-- SOURCE DATA start --

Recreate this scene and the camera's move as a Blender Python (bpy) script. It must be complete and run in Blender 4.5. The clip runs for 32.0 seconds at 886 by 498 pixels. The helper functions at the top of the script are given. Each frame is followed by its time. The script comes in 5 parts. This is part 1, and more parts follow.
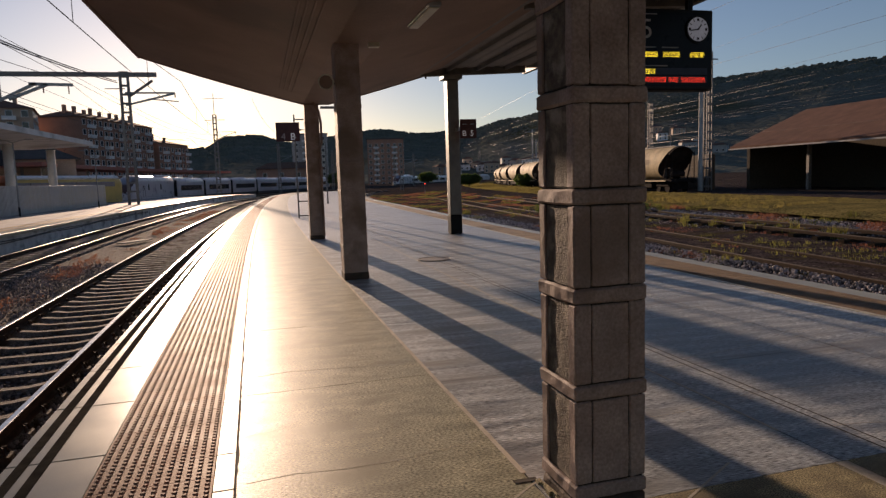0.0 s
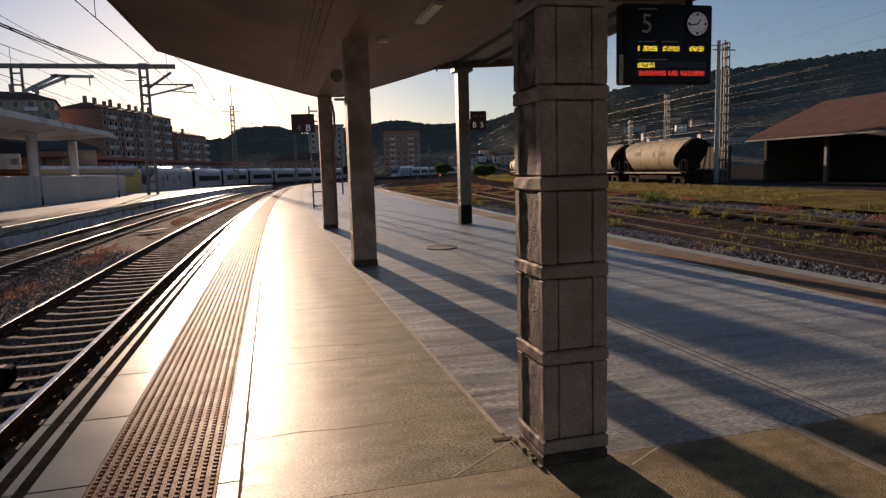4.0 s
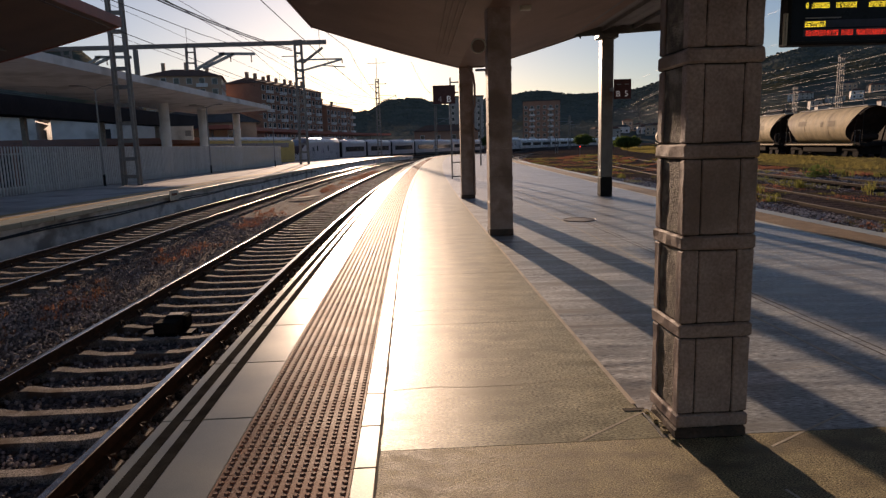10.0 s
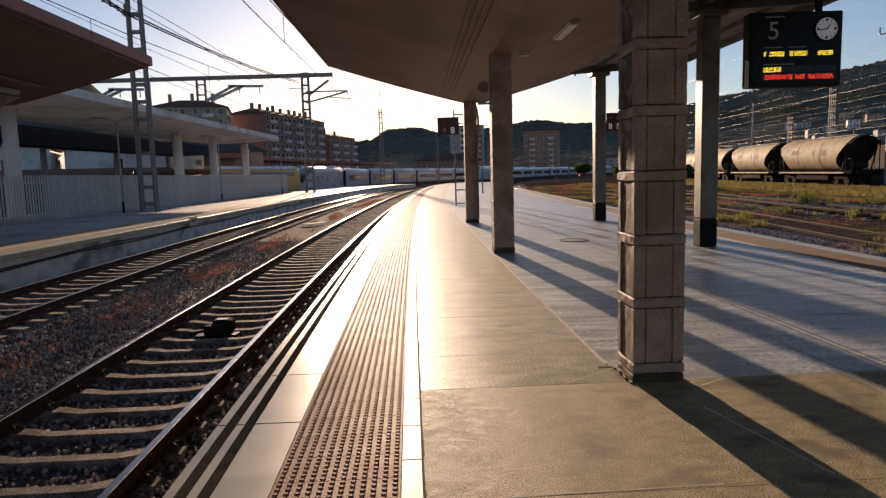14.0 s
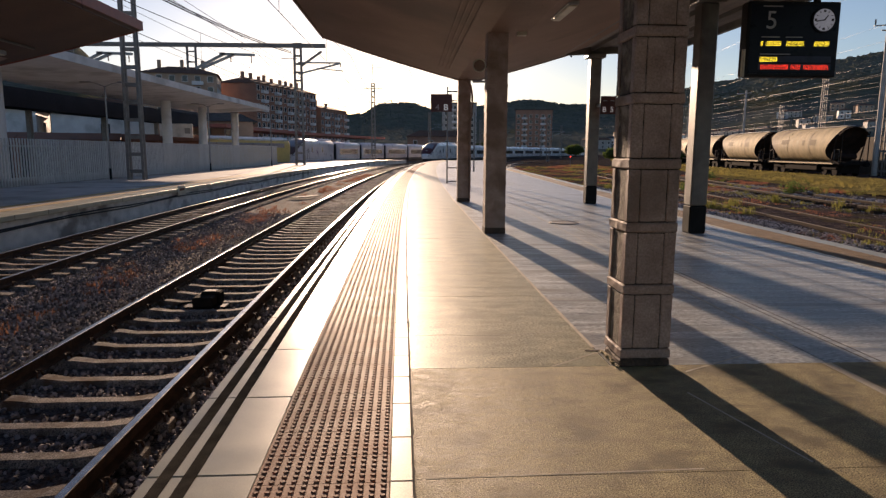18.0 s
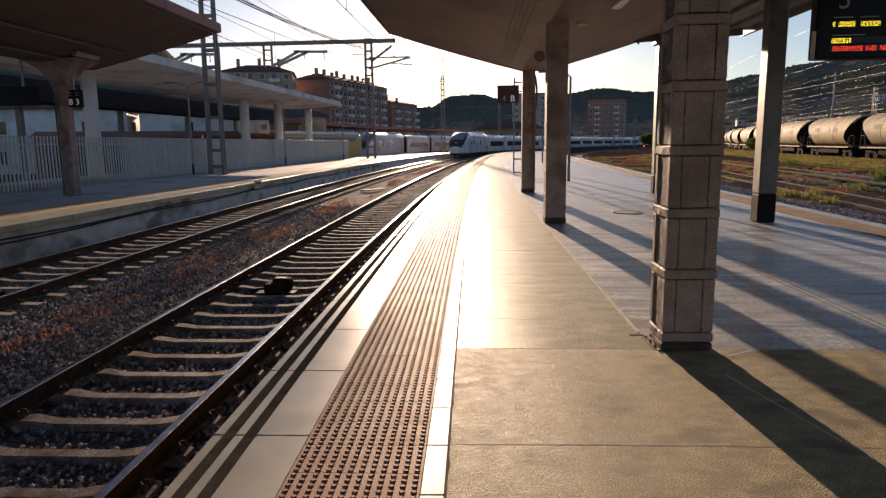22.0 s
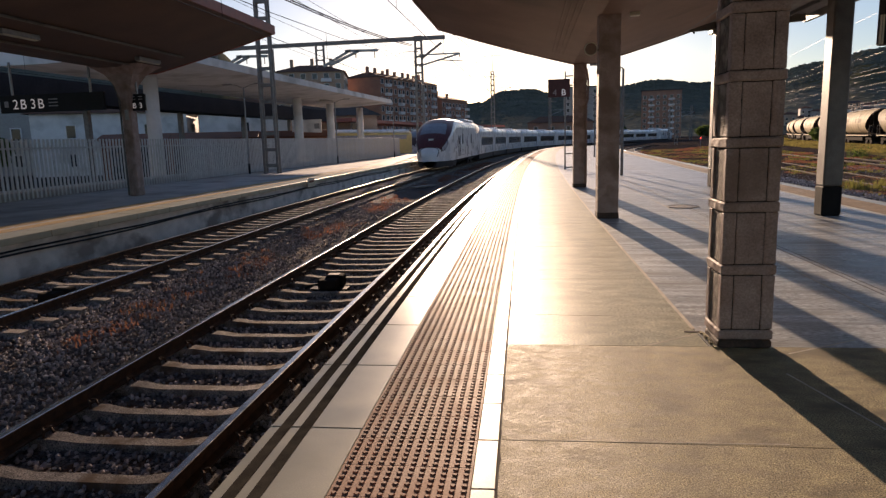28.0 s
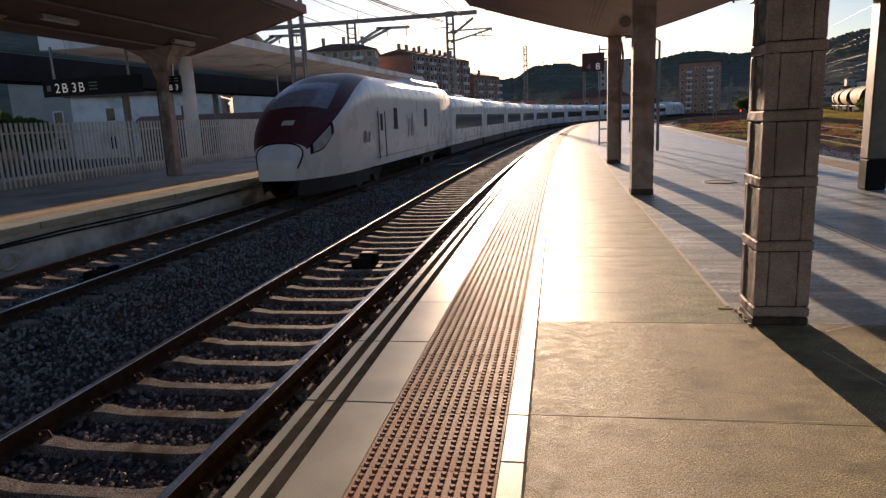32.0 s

-- SOURCE DATA end --

SHORT TASK: Without the pictures, output the full listing exactly as it stands.

PROBLEM SOLUTION:
Recreate this scene and the camera's move as a Blender Python (bpy) script. It must be complete and run in Blender 4.5. The clip runs for 32.0 seconds at 886 by 498 pixels. The helper functions at the top of the script are given. Each frame is followed by its time. The script comes in 5 parts. This is part 1, and more parts follow.
0.0 s
4.0 s
10.0 s
14.0 s
18.0 s
22.0 s
28.0 s
32.0 s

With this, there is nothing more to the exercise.